L’investissement dans les compétences et les infrastructures numériques peut également accélérer la diffusion technologique des entreprises pionnières (à forte productivité) vers les entreprises à la traîne. Des incitations fiscales ciblées pour les mises à niveau technologiques (telles que des crédits d’impôt à l’investissement, sans incidence sur les recettes publiques, pour les entreprises qui se dotent de technologies d’avant-garde) peuvent accélérer la diffusion des technologies vertes et numériques et accroître ainsi la productivité globale.
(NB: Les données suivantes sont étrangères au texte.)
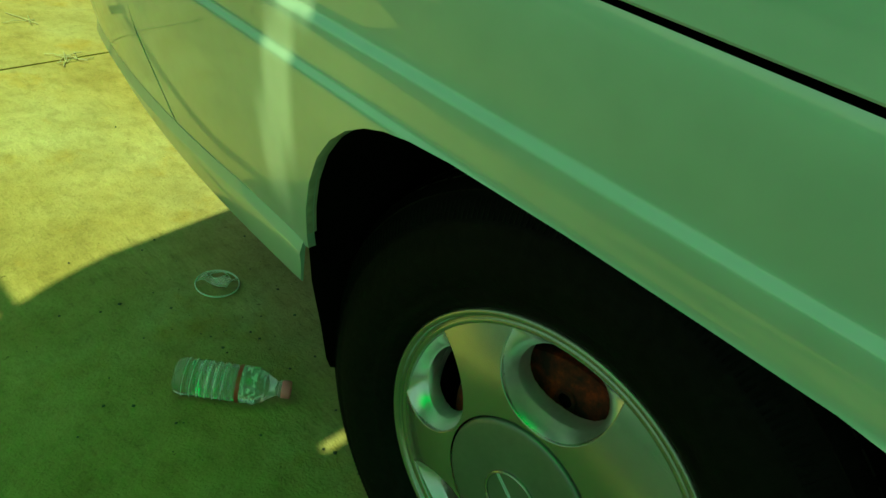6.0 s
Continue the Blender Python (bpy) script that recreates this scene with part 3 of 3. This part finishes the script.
# unseen blocks added under the van to keep light off the ground
for y in (0.34, WIDTH - 0.46):
    part("light_block_rail", box(bmesh.new(), REAR_X + 0.12, NOSE - 0.10, y, y + 0.12, 0.235, 0.399, 0.008), LINER_SHADE, van, smooth=False)
part("light_block_box", box(bmesh.new(), 0.62, 1.75, 0.47, 1.05, 0.20, 0.399, 0.03), LINER_SHADE, van, smooth=False)

# mud flap with its screw
bm = bmesh.new()
outer = [(-0.044, 0.540), (-0.042, 0.496), (-0.038, 0.450), (-0.031, 0.405), (-0.012, 0.330), (0.000, 0.275), (0.008, 0.255), (0.022, 0.246)]
inner = [(0.230, z) for _, z in outer]
rows_ = []
for (yo, zo), (yi, zi) in zip(outer, inner):
    bow = -0.302 + 0.012 * (0.5 - zo) / 0.25
    rows_.append([bm.verts.new((bow, yo, zo)), bm.verts.new((bow + 0.002, (yo + yi) / 2, zo)), bm.verts.new((bow, yi, zi))])
fs = []
for a, b in zip(rows_, rows_[1:]):
    for k in range(2):
        fs.append(bm.faces.new((a[k], a[k + 1], b[k + 1], b[k])))
bmesh.ops.solidify(bm, geom=fs, thickness=0.007)
flap = part("mud_flap", bm, FLAP, van, "black rubber mud flap")
bm = bmesh.new()
lathe(bm, [(0.0005, -0.0285), (0.005, -0.028), (0.006, -0.025), (0.006, -0.012), (0.0005, -0.012)], (-0.296, 0, 0.492), 16)
part("screw", bm, STEEL, flap)

# ---- wheel ----
HUB = (0.0015, 0.0, 0.324)


def build_wheel(root):
    """One wheel round the hub; the tyre is the part, with rim, cap, drum and valve on it."""
    bm = bmesh.new()
    # tread and sidewalls: radius, place along the axle
    prof = [(0.189, 0.032), (0.194, 0.0205), (0.198, 0.0145), (0.204, 0.0090), (0.212, 0.0055), (0.216, 0.0060), (0.219, 0.0040), (0.235, -0.0010), (0.252, -0.0020), (0.268, 0.0010), (0.276, 0.0040), (0.279, 0.0034), (0.283, 0.0060),
            (0.294, 0.0125), (0.302, 0.0185), (0.307, 0.0220), (0.3085, 0.0215), (0.314, 0.0290), (0.3195, 0.0380), (0.3225, 0.050), (0.3240, 0.075), (0.3242, 0.100), (0.3240, 0.125), (0.3225, 0.150),
            (0.316, 0.168), (0.300, 0.185), (0.26, 0.20), (0.21, 0.19), (0.189, 0.180)]
    steps = 160
    rings = lathe(bm, prof, HUB, steps)
    for ring in rings:
        for v in ring:
            if v.co.z < 0.004:
                v.co.z = 0.002
    tyre = sharp(part("tyre", bm, RUBBER, root, "worn black rubber tyre"), 50)
    # tread blocks round the shoulder
    bm = bmesh.new()
    for k in range(72):
        th = 2 * math.pi * k / 72
        for r, y0, y1, w in ((0.3225, 0.036, 0.064, 0.010), (0.3245, 0.070, 0.098, 0.011), (0.3245, 0.104, 0.130, 0.011)):
            c, s = math.cos(th + (0.02 if y0 > 0.06 else 0)), math.sin(th + (0.02 if y0 > 0.06 else 0))
            if HUB[2] + r * s < 0.02:
                continue
            vs = []
            for dr in (-0.006, 0.0032):
                for dy, dt in ((y0, -w), (y1, -w), (y1, w), (y0, w)):
                    rr = r + dr - (0.006 if (dr > 0 and dy == 0.036) else 0)
                    vs.append(bm.verts.new((HUB[0] + rr * c - dt * s, HUB[1] + dy, HUB[2] + rr * s + dt * c)))
            for f in ((4, 5, 6, 7), (0, 1, 5, 4), (1, 2, 6, 5), (2, 3, 7, 6), (3, 0, 4, 7)):
                bm.faces.new([vs[i] for i in f])
    # fine serrations on the bulge of the sidewall
    for k in range(300):
        th = 2 * math.pi * k / 300
        c, s = math.cos(th), math.sin(th)
        if HUB[2] + 0.30 * s < 0.02:
            continue
        vs = [bm.verts.new((HUB[0] + r * c - dt * s, HUB[1] + y, HUB[2] + r * s + dt * c)) for r, y in ((0.2845, 0.0066), (0.3015, 0.0178)) for dt, dy in ((-0.0016, 0), (0.0016, 0))]
        top = [bm.verts.new((HUB[0] + r * c, HUB[1] + y - 0.0012, HUB[2] + r * s)) for r, y in ((0.2850, 0.0066), (0.3010, 0.0178))]
        bm.faces.new((vs[0], top[0], top[1], vs[2]))
        bm.faces.new((top[0], vs[1], vs[3], top[1]))
    part("tread", bm, RUBBER, tyre, smooth=False)

    # rim face: five scooped windows between five spokes
    def face_y(r):
        return 0.0035 + 0.0195 * max(0, (r - 0.088) / 0.09) ** 2.1

    WINDOW_R, WINDOW_H = 0.1320, 0.0332

    def shape(r, th):
        """How far a place lies inside the scoop (f) and the window (h); 1 is the edge."""
        best = (9, 9)
        for c in (22, 94, 166, 238, 310):
            d = (th - radians(c) + math.pi) % (2 * math.pi) - math.pi
            if abs(d) > 0.9:
                continue
            u, v = r * math.sin(d), r * math.cos(d)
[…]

Afin de pouvoir financer ces dépenses prioritaires et d’en récolter les dividendes pour la croissance, les pays doivent améliorer l’efficacité de leurs dépenses et moderniser leurs systèmes fiscaux. Une taxe sur la valeur ajoutée de portée générale, assortie d’un mécanisme de collecte simplifié pour le commerce des services, favorise la diffusion et peut contribuer à augmenter les recettes. Il serait également utile de réduire les incitations fiscales inefficaces pour les entreprises et de lutter concrètement contre l’évasion fiscale internationale des multinationales. Dans certains pays en développement, de telles mesures permettraient d’augmenter les recettes fiscales annuelles de 1 % du PIB. Le maintien et l’approfondissement de la collaboration internationale sont indispensables pour déployer tout le potentiel mondial d’innovation et accélérer la diffusion des technologies. Les pays les plus éloignés de la frontière technologique sont ceux qui pourraient le plus pâtir des mesures de repli sur soi, étant donné leur dépendance à l’égard des technologies étrangères. Il est primordial de coordonner les politiques d’innovation pour favoriser les externalités de connaissances transfrontalières, exploiter le potentiel des transformations écologiques et numériques en cours, et repousser les frontières pour tous.